TASK REQUIREMENTS = Images are not part of the copy; write out the rest of the data exactly as given.

SUPPLIED INFORMATION =
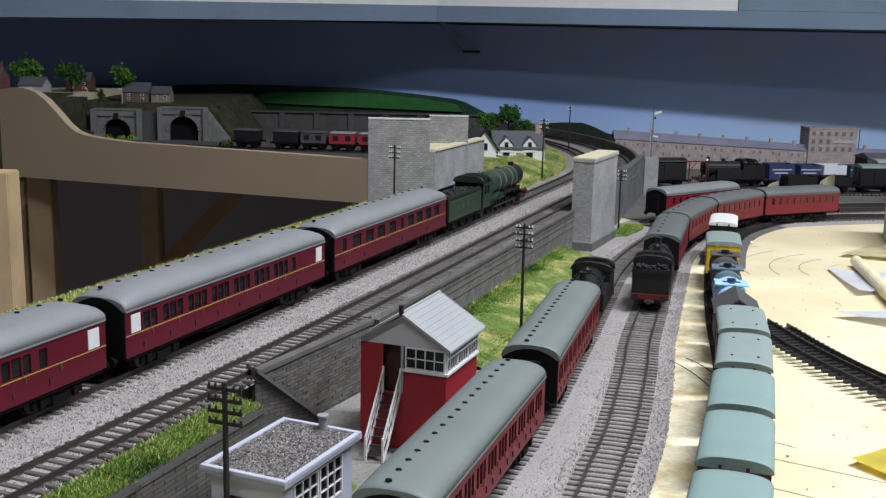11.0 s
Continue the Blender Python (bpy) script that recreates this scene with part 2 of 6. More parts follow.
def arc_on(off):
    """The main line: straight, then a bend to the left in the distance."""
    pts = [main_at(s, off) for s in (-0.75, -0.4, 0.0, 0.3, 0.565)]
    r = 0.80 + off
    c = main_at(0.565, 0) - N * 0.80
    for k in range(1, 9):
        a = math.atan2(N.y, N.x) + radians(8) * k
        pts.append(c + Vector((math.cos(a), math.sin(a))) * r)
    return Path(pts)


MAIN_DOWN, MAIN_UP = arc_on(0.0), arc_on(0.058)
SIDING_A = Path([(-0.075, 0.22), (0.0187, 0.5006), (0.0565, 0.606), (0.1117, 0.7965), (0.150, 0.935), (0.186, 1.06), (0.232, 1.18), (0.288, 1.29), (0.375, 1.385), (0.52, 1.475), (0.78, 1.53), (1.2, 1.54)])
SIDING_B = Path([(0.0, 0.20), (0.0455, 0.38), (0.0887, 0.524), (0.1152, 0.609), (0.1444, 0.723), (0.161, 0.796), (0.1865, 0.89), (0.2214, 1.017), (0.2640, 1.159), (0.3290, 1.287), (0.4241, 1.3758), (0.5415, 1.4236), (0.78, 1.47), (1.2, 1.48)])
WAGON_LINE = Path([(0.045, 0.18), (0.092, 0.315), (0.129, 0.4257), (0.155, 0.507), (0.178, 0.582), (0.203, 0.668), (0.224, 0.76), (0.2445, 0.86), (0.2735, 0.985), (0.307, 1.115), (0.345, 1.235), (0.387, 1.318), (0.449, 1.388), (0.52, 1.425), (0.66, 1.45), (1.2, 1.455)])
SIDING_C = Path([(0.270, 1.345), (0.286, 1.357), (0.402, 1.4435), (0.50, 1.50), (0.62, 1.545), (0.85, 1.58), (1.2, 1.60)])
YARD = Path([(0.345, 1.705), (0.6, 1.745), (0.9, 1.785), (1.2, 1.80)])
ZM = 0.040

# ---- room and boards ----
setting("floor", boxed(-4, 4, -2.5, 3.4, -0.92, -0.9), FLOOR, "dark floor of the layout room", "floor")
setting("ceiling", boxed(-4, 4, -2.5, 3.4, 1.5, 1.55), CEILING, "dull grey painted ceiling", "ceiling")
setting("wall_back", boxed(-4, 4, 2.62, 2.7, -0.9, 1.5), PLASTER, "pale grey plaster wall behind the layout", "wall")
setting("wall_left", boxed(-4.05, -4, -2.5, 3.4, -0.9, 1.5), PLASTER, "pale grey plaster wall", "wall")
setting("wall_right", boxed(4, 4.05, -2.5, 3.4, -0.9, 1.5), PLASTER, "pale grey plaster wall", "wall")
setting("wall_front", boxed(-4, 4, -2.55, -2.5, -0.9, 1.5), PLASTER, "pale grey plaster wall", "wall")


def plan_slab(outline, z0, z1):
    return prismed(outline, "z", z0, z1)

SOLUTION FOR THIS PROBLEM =
11.0 s
Continue the Blender Python (bpy) script that recreates this scene with part 2 of 6. More parts follow.
def arc_on(off):
    """The main line: straight, then a bend to the left in the distance."""
    pts = [main_at(s, off) for s in (-0.75, -0.4, 0.0, 0.3, 0.565)]
    r = 0.80 + off
    c = main_at(0.565, 0) - N * 0.80
    for k in range(1, 9):
        a = math.atan2(N.y, N.x) + radians(8) * k
        pts.append(c + Vector((math.cos(a), math.sin(a))) * r)
    return Path(pts)


MAIN_DOWN, MAIN_UP = arc_on(0.0), arc_on(0.058)
SIDING_A = Path([(-0.075, 0.22), (0.0187, 0.5006), (0.0565, 0.606), (0.1117, 0.7965), (0.150, 0.935), (0.186, 1.06), (0.232, 1.18), (0.288, 1.29), (0.375, 1.385), (0.52, 1.475), (0.78, 1.53), (1.2, 1.54)])
SIDING_B = Path([(0.0, 0.20), (0.0455, 0.38), (0.0887, 0.524), (0.1152, 0.609), (0.1444, 0.723), (0.161, 0.796), (0.1865, 0.89), (0.2214, 1.017), (0.2640, 1.159), (0.3290, 1.287), (0.4241, 1.3758), (0.5415, 1.4236), (0.78, 1.47), (1.2, 1.48)])
WAGON_LINE = Path([(0.045, 0.18), (0.092, 0.315), (0.129, 0.4257), (0.155, 0.507), (0.178, 0.582), (0.203, 0.668), (0.224, 0.76), (0.2445, 0.86), (0.2735, 0.985), (0.307, 1.115), (0.345, 1.235), (0.387, 1.318), (0.449, 1.388), (0.52, 1.425), (0.66, 1.45), (1.2, 1.455)])
SIDING_C = Path([(0.270, 1.345), (0.286, 1.357), (0.402, 1.4435), (0.50, 1.50), (0.62, 1.545), (0.85, 1.58), (1.2, 1.60)])
YARD = Path([(0.345, 1.705), (0.6, 1.745), (0.9, 1.785), (1.2, 1.80)])
ZM = 0.040

# ---- room and boards ----
setting("floor", boxed(-4, 4, -2.5, 3.4, -0.92, -0.9), FLOOR, "dark floor of the layout room", "floor")
setting("ceiling", boxed(-4, 4, -2.5, 3.4, 1.5, 1.55), CEILING, "dull grey painted ceiling", "ceiling")
setting("wall_back", boxed(-4, 4, 2.62, 2.7, -0.9, 1.5), PLASTER, "pale grey plaster wall behind the layout", "wall")
setting("wall_left", boxed(-4.05, -4, -2.5, 3.4, -0.9, 1.5), PLASTER, "pale grey plaster wall", "wall")
setting("wall_right", boxed(4, 4.05, -2.5, 3.4, -0.9, 1.5), PLASTER, "pale grey plaster wall", "wall")
setting("wall_front", boxed(-4, 4, -2.55, -2.5, -0.9, 1.5), PLASTER, "pale grey plaster wall", "wall")


def plan_slab(outline, z0, z1):
    return prismed(outline, "z", z0, z1)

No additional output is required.